# THE REQUEST
Copy exactly the lines of the records below, and only those lines, beginning with the line that contains "for t, m in" and ending with the line that contains "scene.view_settings.keyframe_insert(path, frame=frame(t))".

# EXTRACTED RECORDS
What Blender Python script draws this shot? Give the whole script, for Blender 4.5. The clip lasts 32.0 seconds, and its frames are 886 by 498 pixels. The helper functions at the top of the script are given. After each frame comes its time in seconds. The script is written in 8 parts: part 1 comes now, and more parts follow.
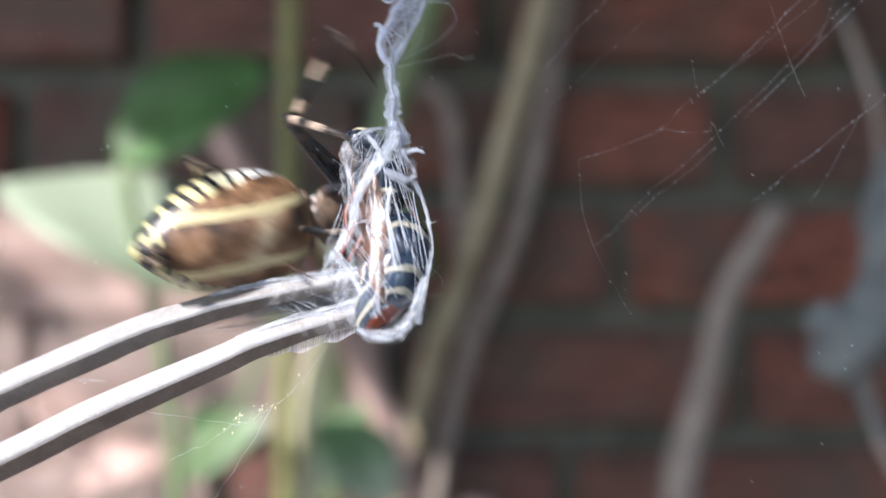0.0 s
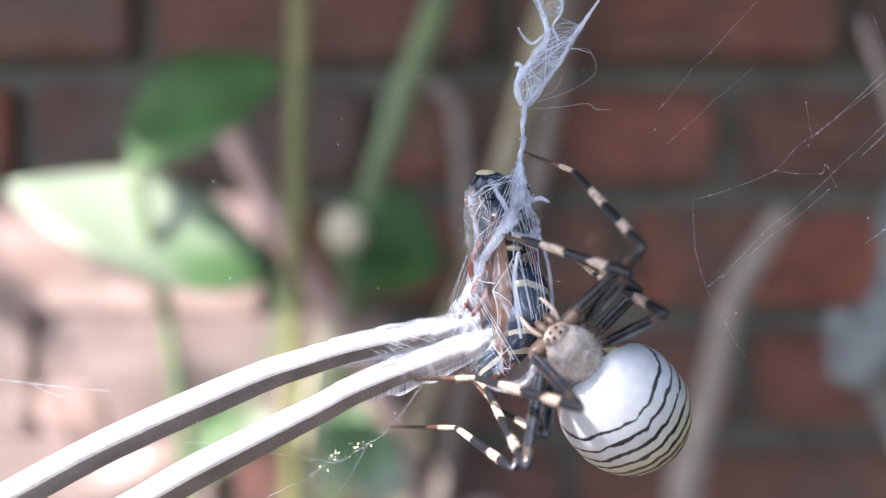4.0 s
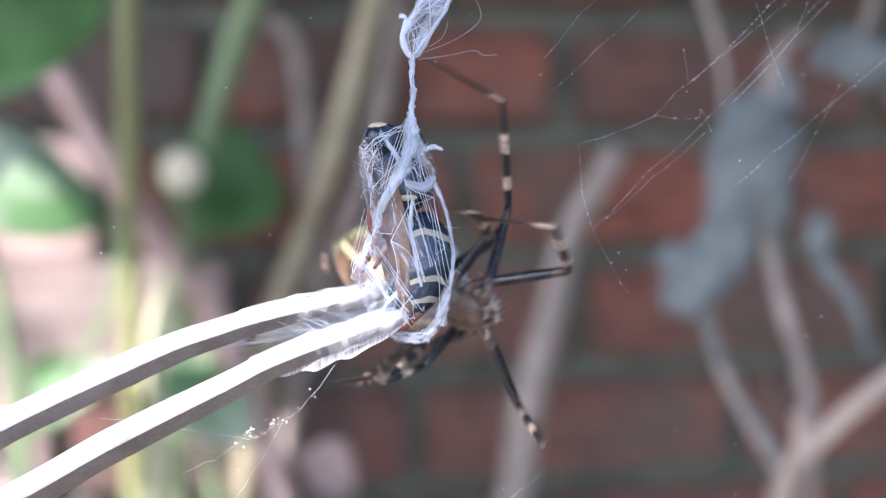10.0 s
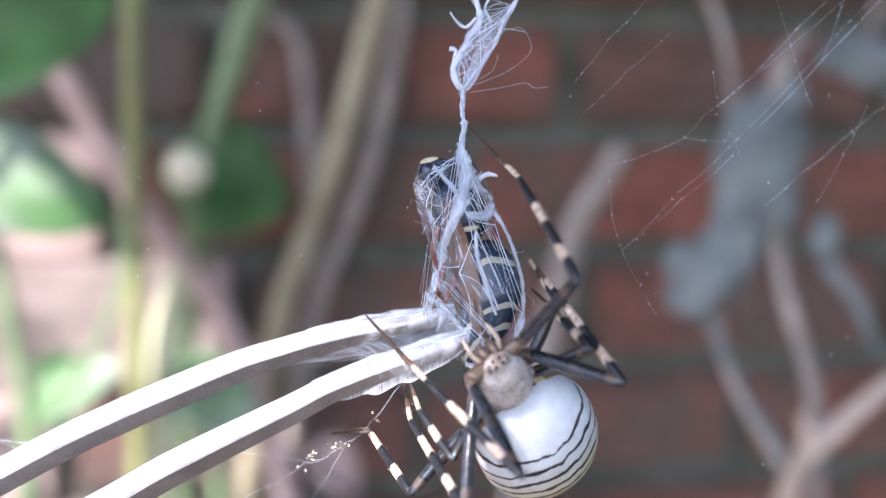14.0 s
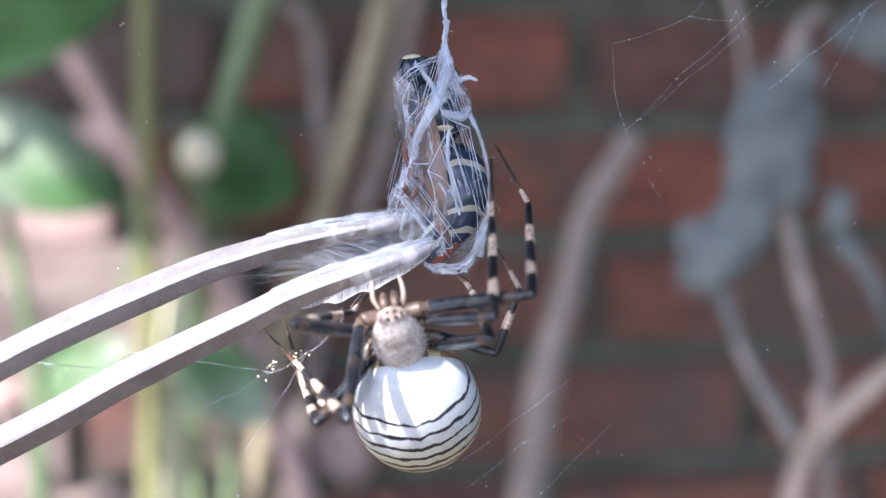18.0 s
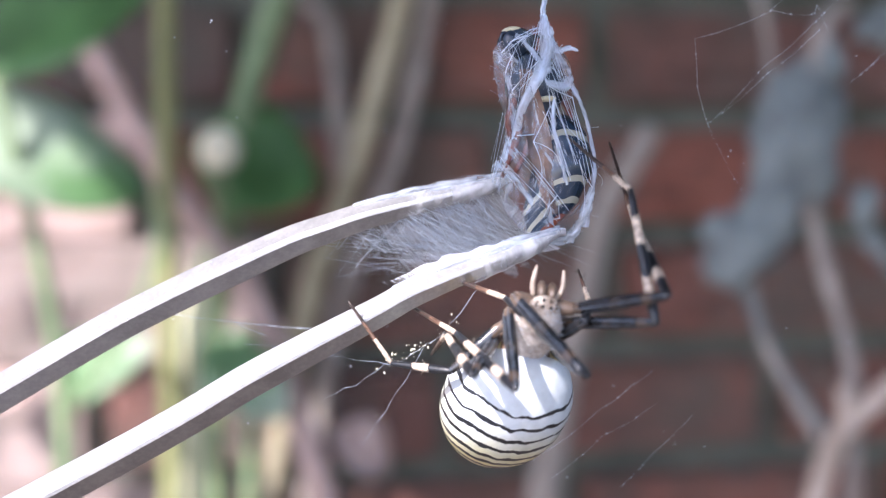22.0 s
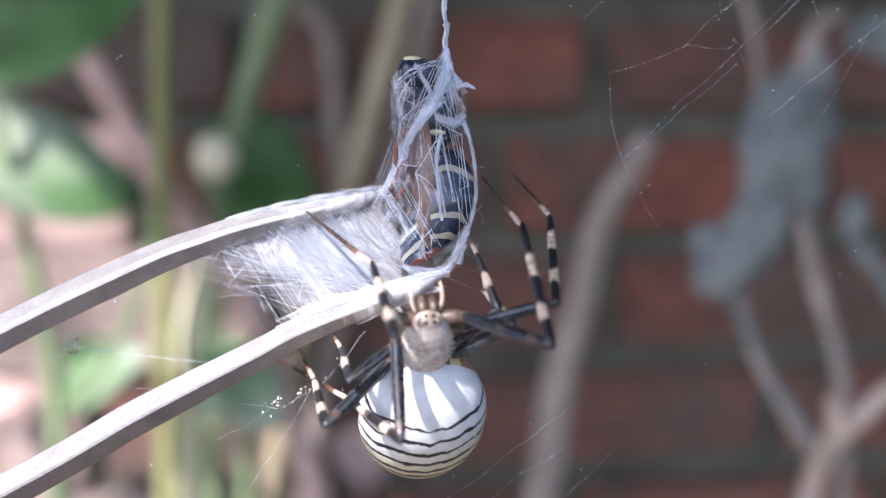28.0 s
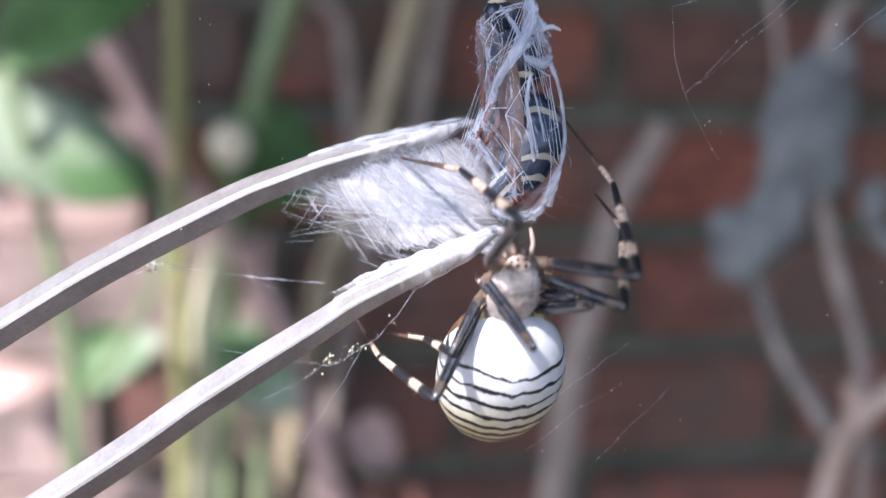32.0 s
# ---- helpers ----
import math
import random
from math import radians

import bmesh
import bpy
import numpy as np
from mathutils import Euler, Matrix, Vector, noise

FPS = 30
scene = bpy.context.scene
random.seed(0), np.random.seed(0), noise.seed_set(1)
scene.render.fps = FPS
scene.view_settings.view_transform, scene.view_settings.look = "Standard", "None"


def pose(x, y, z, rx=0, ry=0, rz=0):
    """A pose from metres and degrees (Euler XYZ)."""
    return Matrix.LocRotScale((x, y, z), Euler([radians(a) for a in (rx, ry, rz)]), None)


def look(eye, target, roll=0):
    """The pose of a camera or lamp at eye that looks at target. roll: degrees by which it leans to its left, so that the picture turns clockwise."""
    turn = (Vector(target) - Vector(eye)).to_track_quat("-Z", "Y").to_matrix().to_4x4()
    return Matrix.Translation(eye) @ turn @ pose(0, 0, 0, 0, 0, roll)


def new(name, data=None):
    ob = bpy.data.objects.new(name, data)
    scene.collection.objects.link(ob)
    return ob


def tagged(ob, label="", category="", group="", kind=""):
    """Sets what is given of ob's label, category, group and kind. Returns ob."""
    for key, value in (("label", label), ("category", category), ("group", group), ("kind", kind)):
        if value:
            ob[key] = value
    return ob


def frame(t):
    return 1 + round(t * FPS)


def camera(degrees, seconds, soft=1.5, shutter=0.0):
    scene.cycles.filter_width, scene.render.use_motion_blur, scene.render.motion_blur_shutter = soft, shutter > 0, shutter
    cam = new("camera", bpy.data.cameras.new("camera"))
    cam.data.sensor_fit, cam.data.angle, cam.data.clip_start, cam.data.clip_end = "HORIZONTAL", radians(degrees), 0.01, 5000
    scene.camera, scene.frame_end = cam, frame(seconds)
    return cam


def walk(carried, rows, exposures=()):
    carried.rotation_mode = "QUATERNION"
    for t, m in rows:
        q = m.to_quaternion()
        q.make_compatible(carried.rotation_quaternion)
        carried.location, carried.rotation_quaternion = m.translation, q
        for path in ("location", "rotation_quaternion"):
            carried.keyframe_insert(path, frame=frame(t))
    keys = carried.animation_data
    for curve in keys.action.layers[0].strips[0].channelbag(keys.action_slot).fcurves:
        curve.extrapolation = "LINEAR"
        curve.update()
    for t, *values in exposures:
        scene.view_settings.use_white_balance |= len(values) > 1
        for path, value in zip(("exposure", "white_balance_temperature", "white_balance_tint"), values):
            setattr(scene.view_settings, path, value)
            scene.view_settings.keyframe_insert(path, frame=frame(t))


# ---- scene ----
MM = 0.001
cam = camera(48.0, 32.0, soft=1.2, shutter=0.4)
cam.data.dof.use_dof = True
cam.data.dof.focus_distance = 0.0518
cam.data.dof.aperture_fstop = 25.0
PATH = [
    (0, pose(0, 0, .6, 90, 0, 0)),
    (.3, pose(-.0021, 0, .60265, 89.67, -.1, .03)),
    (.6, pose(-.00252, 0, .60355, 89.75, -.1, .02)),
    (1, pose(-.00438, 0, .60488, 90.05, -.76, .14)),
    (1.5, pose(-.0026, 0, .60134, 89.36, -.21, -.26)),
    (2, pose(-.00247, 0, .60009, 89.31, -.19, -.08)),
    (2.4, pose(-.00189, 0, .60143, 89.51, -.13, -.21)),
    (2.7, pose(-.00193, 0, .60188, 89.56, -.18, -.26)),
    (3, pose(-.00321, 0, .60299, 89.67, -.21, -.32)),
    (3.5, pose(-.00407, 0, .60217, 89.55, -.41, -.18)),
    (4, pose(-.00627, 0, .60234, 89.74, -.31, -.26)),
    (4.5, pose(-.00671, 0, .60233, 90.21, -.61, -.46)),
    (6.5, pose(-.00701, 0, .60452, 89.69, -.46, -.2)),
    (7, pose(-.0079, 0, .60454, 89.09, .12, -7.2)),
    (7.5, pose(-.00848, 0, .60434, 89.03, .29, -9.94)),
    (8, pose(-.00965, 0, .6022, 88.3, .32, -10.03)),
    (8.5, pose(-.00949, 0, .60348, 86.43, .09, -10.02)),
    (9, pose(-.00939, 0, .60342, 85.95, .19, -9.76)),
    (9.5, pose(-.00895, 0, .60346, 86.16, .16, -9.62)),
    (10, pose(-.0093, 0, .6026, 86.28, .26, -9.59)),
    (10.5, pose(-.0099, 0, .60372, 86.14, .16, -9.57)),
    (11, pose(-.00978, 0, .60369, 86.27, .2, -9.6)),
    (11.5, pose(-.00909, 0, .60379, 86.2, .12, -9.65)),
    (12, pose(-.00995, 0, .60307, 86.2, .21, -9.62)),
    (12.5, pose(-.01112, 0, .60301, 86.29, .15, -9.18)),
    (13, pose(-.01136, 0, .60279, 86.15, -.19, -9.26)),
    (13.5, pose(-.01061, 0, .60322, 86.05, .07, -9.35)),
    (14, pose(-.01093, 0, .60406, 86.01, .14, -9.51)),
    (14.5, pose(-.0114, 0, .60428, 85.89, -.02, -9.47)),
    (15, pose(-.01144, 0, .6033, 85.89, .13, -9.47)),
    (15.5, pose(-.01187, 0, .59962, 85.76, -.08, -9.23)),
    (17.5, pose(-.00956, 0, .59768, 85.86, .16, -8.94)),
    (18, pose(-.01029, 0, .59757, 85.84, -.01, -8.78)),
    (18.5, pose(-.01168, 0, .59692, 85.67, .01, -8.72)),
    (19, pose(-.01261, 0, .59581, 85.82, .09, -8.78)),
    (19.5, pose(-.01274, 0, .59637, 85.89, .08, -8.68)),
    (20, pose(-.01266, 0, .59638, 85.98, -.1, -8.63)),
    (20.5, pose(-.01305, 0, .59732, 85.85, -.08, -8.56)),
    (21, pose(-.01341, 0, .59732, 85.81, -.1, -8.45)),
    (21.5, pose(-.01291, 0, .59809, 85.68, .08, -8.35)),
    (22, pose(-.01437, 0, .59749, 85.6, .17, -8.15)),
    (22.5, pose(-.0137, 0, .59857, 85.66, .13, -8.14)),
    (23, pose(-.01299, 0, .59985, 85.6, .05, -8.27)),
    (23.5, pose(-.01227, 0, .6009, 85.91, -.11, -8.38)),
    (24, pose(-.01269, 0, .60084, 85.76, -.1, -8.17)),
    (24.5, pose(-.01252, 0, .60143, 85.69, .13, -8.07)),
    (25, pose(-.01323, 0, .60027, 85.77, -.01, -7.99)),
    (25.5, pose(-.01308, 0, .5994, 86.03, -.18, -7.78)),
    (26, pose(-.01245, 0, .59941, 86.18, -.15, -7.91)),
    (26.5, pose(-.01253, 0, .60042, 86.01, -.1, -7.93)),
    (28.5, pose(-.00839, 0, .59859, 85.87, .27, -7.79)),
    (29, pose(-.00832, 0, .59825, 85.71, -.03, -7.7)),
    (29.5, pose(-.00961, 0, .60264, 85.17, .33, -7.77)),
    (30, pose(-.00942, 0, .59923, 85.59, .05, -7.96)),
    (30.5, pose(-.00973, 0, .59846, 85.36, .33, -7.76)),
    (31, pose(-.01209, 0, .59604, 85.47, .14, -7.59)),
    (31.5, pose(-.01114, 0, .5983, 85.25, .4, -7.09)),
    (32, pose(-.01208, 0, .59585, 85.55, -.02, -7.28)),
]
walk(cam, PATH, exposures=[(0.0, 1.46, 6520, 17.5), (1.0, 1.72, 6520, 18.5), (2.5, 1.77, 6520, 19.5), (4.0, 1.96, 6470, 20.5), (7.0, 2.2, 6370, 23), (9.0, 2.38, 6220, 22), (11.0, 2.24, 6170, 21.5), (14.0, 2.26, 6170, 22), (18.0, 2.05, 6120, 22), (21.0, 2.09, 6150, 23), (25.0, 1.98, 6220, 23.5), (29.0, 1.81, 6270, 23.5), (31.0, 1.79, 6270, 24), (32.0, 1.71, 6270, 24)])

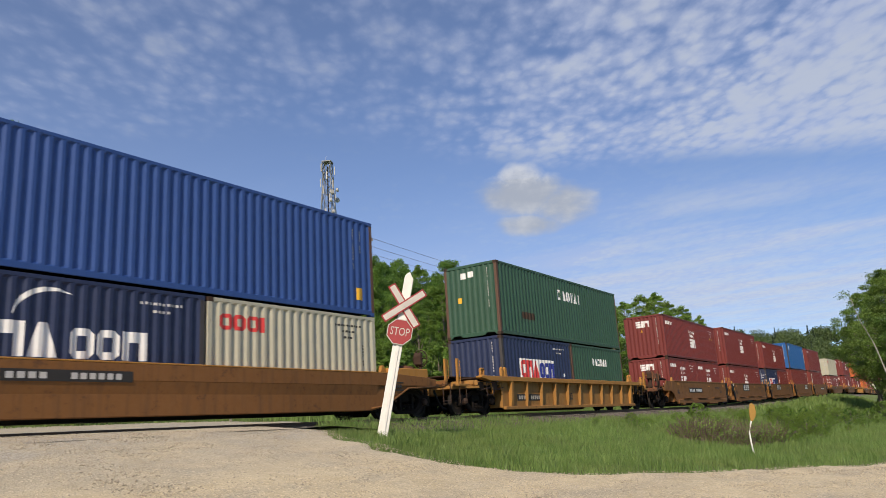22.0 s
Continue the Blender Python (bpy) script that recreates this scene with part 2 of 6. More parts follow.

# TASK ANSWER
    for t, m in rows:
        q = m.to_quaternion()
        q.make_compatible(carried.rotation_quaternion)
        carried.location, carried.rotation_quaternion = m.translation, q
        for path in ("location", "rotation_quaternion"):
            carried.keyframe_insert(path, frame=frame(t))
    keys = carried.animation_data
    for curve in keys.action.layers[0].strips[0].channelbag(keys.action_slot).fcurves:
        curve.extrapolation = "LINEAR"
        curve.update()
    for t, *values in exposures:
        scene.view_settings.use_white_balance |= len(values) > 1
        for path, value in zip(("exposure", "white_balance_temperature", "white_balance_tint"), values):
            setattr(scene.view_settings, path, value)
            scene.view_settings.keyframe_insert(path, frame=frame(t))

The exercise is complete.